A few decades ago, I started doing research and writing about the impact of indiscriminate television watching, especially on children. Then, as the interactive video games began to appear on the market, it seemed that finally the electronic technology was becoming more child-friendly: Instead of watching passively inane content, children would now have a chance to become engaged in stimulating activities. What I did not have the sense to imagine was that the engagement offered by the new technology would become a Pandora’s box containing bait for the reptilian brain to feast on. What scares me now is that children experiencing such reality are going to create a really real world like the one Hieronymus Bosch envisioned—full of spidery creatures, melting objects, and bestial humans.
NICHOLAS G. CARR
Author, The Shallows: What the Internet Is Doing to Our Brains
I’m concerned about time—the way we’re warping it and it’s warping us. Human beings, like other animals, seem to have remarkably accurate internal clocks. Take away our wristwatches and our cell phones and we can still make pretty good estimates about time intervals. But that faculty can also be easily distorted. Our perception of time is subjective; it changes with our circumstances and our experiences. When things are happening quickly all around us, delays that would otherwise seem brief begin to seem interminable. Seconds stretch out. Minutes go on forever. “Our sense of time,” observed William James in his 1890 masterwork The Principles of Psychology , “seems subject to the law of contrast.”

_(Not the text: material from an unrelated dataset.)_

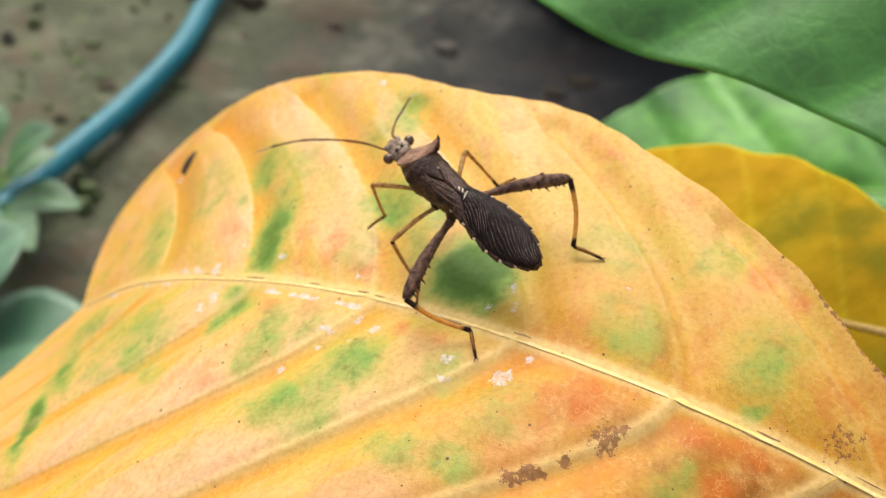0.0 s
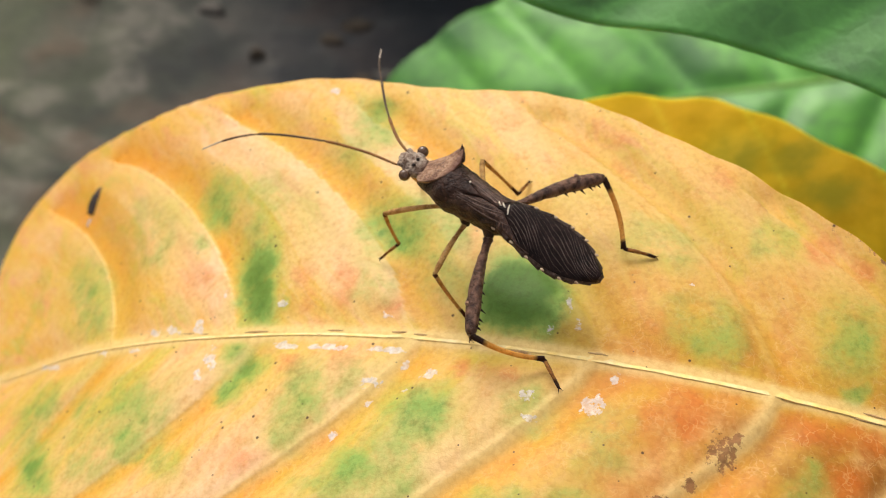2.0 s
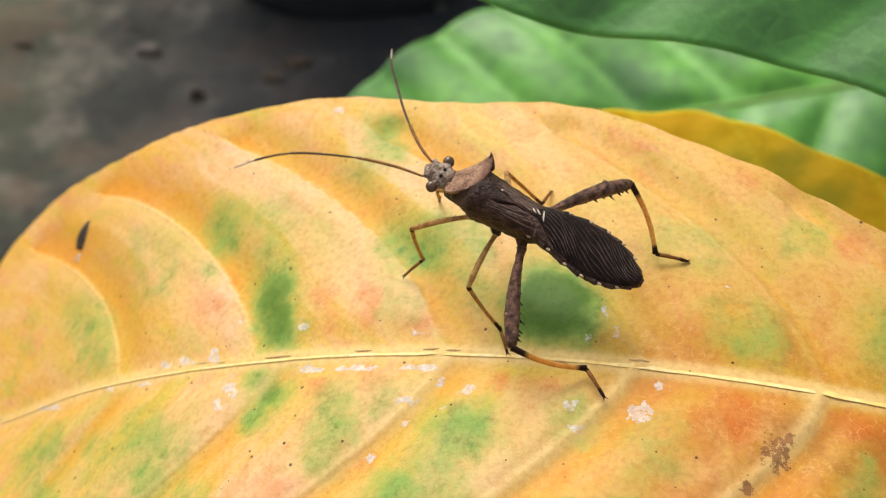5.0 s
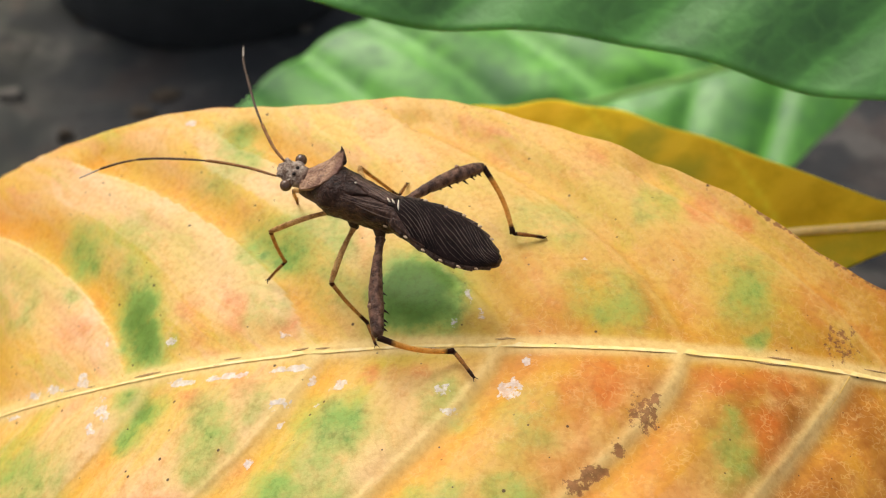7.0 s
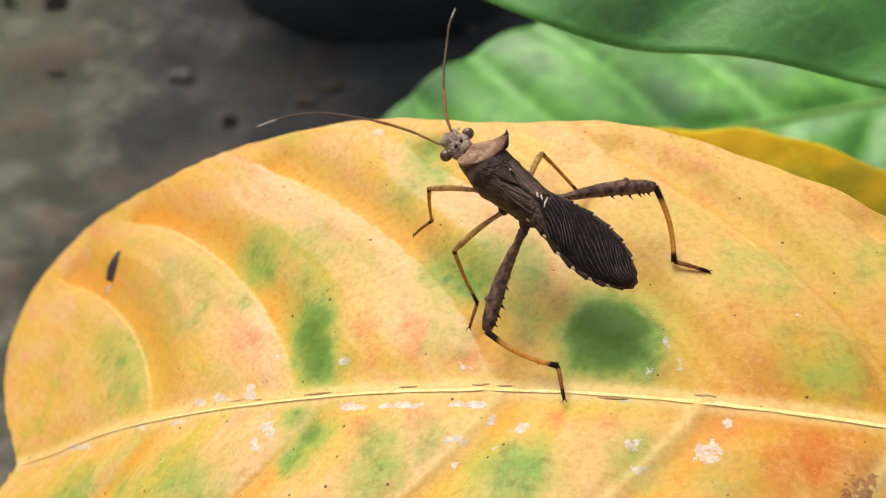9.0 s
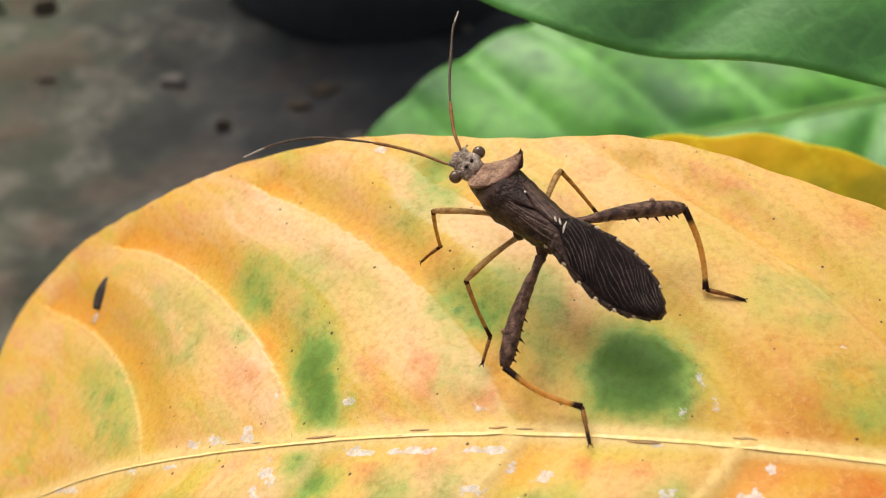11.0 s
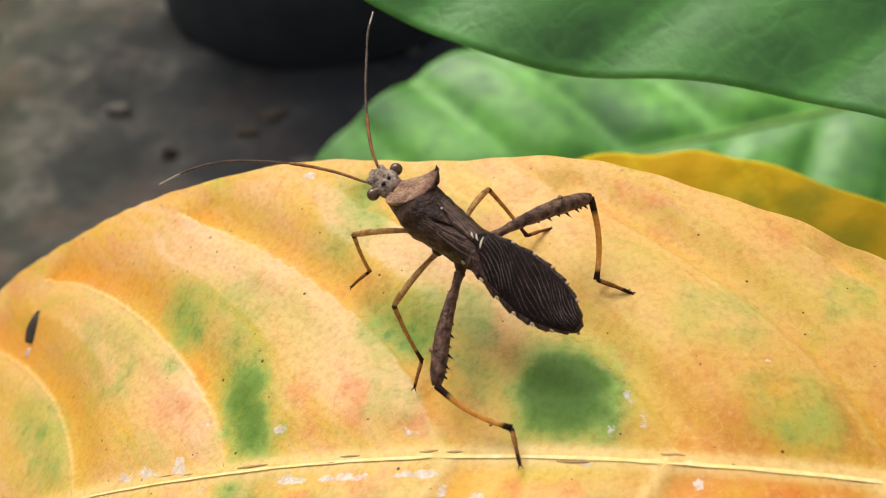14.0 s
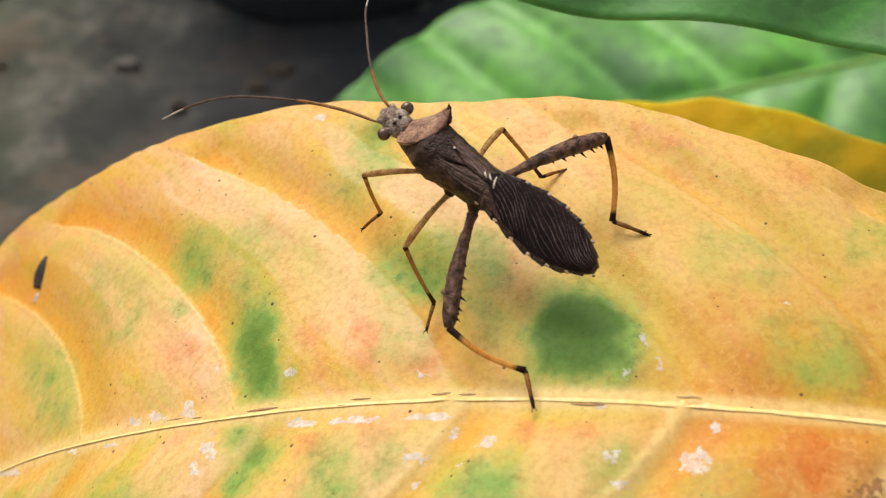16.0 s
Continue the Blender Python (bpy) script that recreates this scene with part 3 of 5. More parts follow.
# leaves hang on one shrub; the parts that carry them stand at its foot
shrub = new("shrub")
tagged(shrub, "shrub with large leaves, green and yellow, on thin stalks", "shrub")
RIB = mottled("midrib_skin", (0.86, 0.66, 0.31), (0.82, 0.54, 0.12), 0.55, 420, 1300, 0.0001, 0.3)
VEIN = mottled("vein_skin", (0.86, 0.58, 0.18), (0.82, 0.48, 0.09), 0.5, 250, 1500, 0.0002, 0.3)
DRY = mottled("dry_buff", (0.40, 0.22, 0.08), (0.56, 0.35, 0.14), 0.7, 300, 1500, 0.0002)
SCAR = mottled("dry_brown", (0.03, 0.02, 0.015), (0.06, 0.04, 0.03), 0.7, 300, 1500, 0.0002)
CRUST = mottled("papery_grey", (0.55, 0.40, 0.30), (0.60, 0.48, 0.38), 0.8, 500, 2500, 0.0003)
main_leaf = yellow_leaf(shrub)

# ---- the leaves round it ----


def blade(length, width, droop, cup, veins, materials, at, label, wave=0.02, nu=150, nh=48, blunt=0.62, quilt=0.11, curl=0.05, waist=0.85, spots=(), blunt_tip=False, ripple=(0.0, 0.0, 1.0), twist=0.0):
    """A leaf along +x from its stalk, in centimetres, laid at the pose at (metres), with its ribs."""
    skin, rib = materials
    size = length / 14

    def half(u):
        taper = (1 - np.clip(u, 0, 1) ** 4) ** 0.6 if blunt_tip else 1 - 0.2 * u
        return width / 2 * np.sin(np.pi * np.clip(u, 0.0, 1.0) ** waist) ** blunt * taper

    def place(xy):
        step = length / (veins + 1)
        y = np.abs(xy[:, 1]) / size
        d_lat = np.abs((xy[:, 0] / size - 0.55 * y - 0.05 * y**2) / (step / size) % 1 - 0.5) * step / size
        puff = quilt * (1 - np.exp(-((d_lat / 0.34) ** 2))) * (1 - np.exp(-((y / 0.3) ** 2)))
        z = -droop * (xy[:, 0] / length) ** 2 * length / size + cup * y - curl * y**2 + puff
        z += twist * np.clip((0.95 - xy[:, 0] / length) / 0.5, 0, 1) * xy[:, 1] / size
        z += wave * np.sin(xy[:, 0] / size * 1.7 + np.sign(xy[:, 1]) * 1.2) * y
        return z * size, d_lat, y

    u = np.linspace(0, 1, nu)[:, None]
    s = np.linspace(-1, 1, 2 * nh - 1)[None, :]
    edge = 1 + 0.012 * np.sin(u * 61) * (0.3 if ripple[0] else 1) + 0.010 * np.sin(u * 33 + 1) * (ripple[0] == 0) - ripple[0] * np.cos(2 * np.pi * (u - ripple[1]) / ripple[2])
    x = u * length + 0.2 * half(u) * np.abs(s) * (1 - u)
    y = half(u) * s * edge
    xy = np.stack([x + 0 * s, y], -1).reshape(-1, 2)
    z, d_lat, d_mid = place(xy)
    rim = np.tile(np.clip((np.abs(np.linspace(-1, 1, 2 * nh - 1)) - 0.97) * 30, 0, 0.8), nu)
    mask = np.clip(0.6 * np.exp(-((d_lat / 0.045) ** 2)) + np.exp(-((d_mid / 0.08) ** 2)) + rim, 0, 1)
    ob = sheet("leaf", np.c_[xy, z] / 100, nu, 2 * nh - 1, {"vein": mask, "patch": patches(ragged(xy, 0.5, 0.2), spots)}, skin, 0.0004)
    ob.parent = shrub
    ob.matrix_basis = at
    tagged(ob, label)
    q = np.linspace(0, 0.985, 60)
    line = np.c_[q * length, 0 * q]
    bm = bmesh.new()
    tube(bm, np.c_[line, place(line)[0] + 0.01 * size], size * np.linspace(0.075, 0.018, 60), 10, 0.6)
    part("midrib", bm, rib, ob)
    return ob


GREEN_A = green_leaf_material("fresh_green_leaf", (0.042, 0.215, 0.010), (0.18, 0.53, 0.075), 0.48, 0.9, wax=0.9, glow=0.40)
GREEN_B = green_leaf_material("bright_green_leaf", (0.026, 0.16, 0.003), (0.15, 0.47, 0.030), 0.46, 0.2, wax=0.45)
OLD = green_leaf_material("dull_yellow_leaf", (0.74, 0.42, 0.006), (0.88, 0.60, 0.012), 0.65, 0.0, (0.46, 0.37, 0.015), 0.0, 0.4, 0.12)
RIB_GREEN = mottled("green_rib", (0.20, 0.36, 0.07), (0.16, 0.30, 0.05), 0.45, 200, 1200, 0.0002, 0.3)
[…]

In a 2009 article in the Philosophical Transactions of the Royal Society, the French psychologists Sylvie Droit-Volet and Sandrine Gil described what they call the paradox of time: “Although humans are able to accurately estimate time as if they possess a specific mechanism that allows them to measure time,” they wrote, “their representations of time are easily distorted by the context.” They describe how our sense of time changes with our emotional state. When we’re agitated or anxious, for example, time seems to crawl; we lose patience. Our social milieu, too, influences the way we experience time. Studies suggest, write Droit-Volet and Gil, “that individuals match their time with that of others.” The “activity rhythm” of those around us alters our own perception of the passing of time.
Given what we know about the variability of our time sense, it seems clear that information and communication technologies would have a particularly strong effect on personal time perception. After all, they often determine the pace of the events we experience, the speed with which we’re presented with new information and stimuli, and even the rhythm of our social interactions. That’s long been true, but the influence must be particularly strong now that we carry powerful and extraordinarily fast computers around with us. Our gadgets train us to expect near instantaneous responses to our actions, and we quickly get frustrated and annoyed at even brief delays.